A year ago, I debuted my weekly column in these pages with a proclamation: Anyone who quits California because they find the going rough here are “cowards who want all of the easy and none of the hard.”
It drew exactly the reaction I wanted. Anger. Praise. Letters to the editor. More importantly, it attracted an engaged readership interested in a conversation about the direction of the Golden State.
That became my template. I’d pick a topic I hoped would resonate with the entire state that particular week, and then tried to write about it in such a way that it might tell the rest of the country something about us Californians too. It’s not easy to try to entertain, inform and infuriate readers simultaneously — and that challenge has been one of the most rewarding experiences of my career.
I always mentally returned to that first dispatch. I did so again after an analysis by Bloomberg last month that found that an average of 128 people moved out of Los Angeles every day in 2017. So let me reiterate: Quitters are cowards.
And now, you can count me as one of them … kinda. I’m leaving this post as opinion columnist covering California for The Times — to become a features reporter covering California for The Times.
The jefes at this fine fish wrap believe in maintaining a wall between the news and opinion pages.
I didn’t want to give up this columna. But the jefes at this fine fish wrap believe in maintaining a wall between the news and opinion pages. (How have I not convinced them that walls are inherently evil?)
To write a weekly column, period, is a goal for many reporters — and I’m grateful to have had the chance. To have done it in the pages of the Los Angeles Times, a newspaper I’ve read my entire life, has been an honor.
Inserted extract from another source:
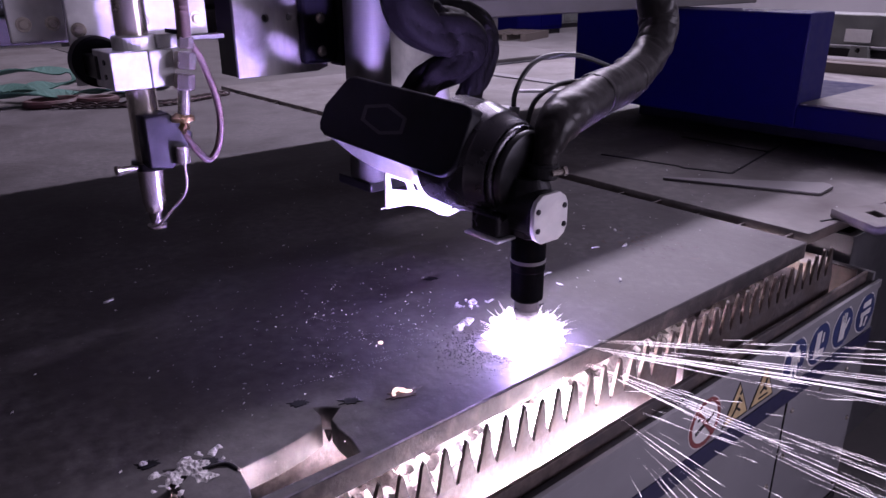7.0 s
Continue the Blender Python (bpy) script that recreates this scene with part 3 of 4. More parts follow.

To have had a platform to celebrate the state and attack those who insult? That’s been this lifelong Californian’s fantasy come true.
So why am I stepping away?
The answer is simple: While I have a big mouth, I am a reporter at heart. I yearned to return to my roots, which is to say I want to be buried in FOIAs at 4 a.m.
On the Metro staff, I’ll still be covering all of California. Instead of commenting on stories, my full-time job is now to go find them. I’m excited to join this staff (benefits, I’ve missed you so…), but particularly as part of a hiring spree by Times owner Dr. Patrick Soon-Shiong that seeks to bolster this paper so it can be the journalistic enterprise California deserves.
During my year of punditry, I came to appreciate that those of us who remain in California love it more than life itself. That applies to liberals and conservatives, to young and old, to residents from Yolo to Imperial counties. We put up with a state perpetually on the edge of ruin because we expect things to get better — and they always do, thanks to those of us who stick it out.
We could do more with that love. The Trump-supporting octogenarian in Rancho Santa Fe is as invested here as a DACA recipient in Oakland. We can teach one another how to become better Californians — if we allow ourselves to listen.
I’m also proud to have written this columna as a Mexican American. Too often, Hispanic-surnamed reporters get pigeonholed into covering only Latino issues. From the start, my bosses wanted me to cover all of California, not just the caliente parts. That mandate made me grow as a writer, and I’d urge editors across the country to follow their example and let Latinos be columnists, instead of only Latino columnists.
I could babble on, but I’ve got gracias to give. A special thanks to Bob Sipchen, Cherry Gee and Matt Welch, all former Times opinion editors who gave me my first op-ed writing opportunities 12 years ago. Also thanks to The Times’ editorial page editor Nick Goldberg and former Op-Ed page editor Juliet Lapidos for giving me the chance to do this on a weekly basis.
And especially to my jefa de jefas, Robin Rauzi, who was the best type of editor: Someone who knows your talents and because of that never lets you slide. Who made my column better every week. Who was as effusive with her critiques as she was with her wit and praise.
I’m moving on, but with my commitment to California even stronger. This isn’t adios, but an ay te watcho. I’ll be seeing y’all around, because this Californian ain’t a quitter.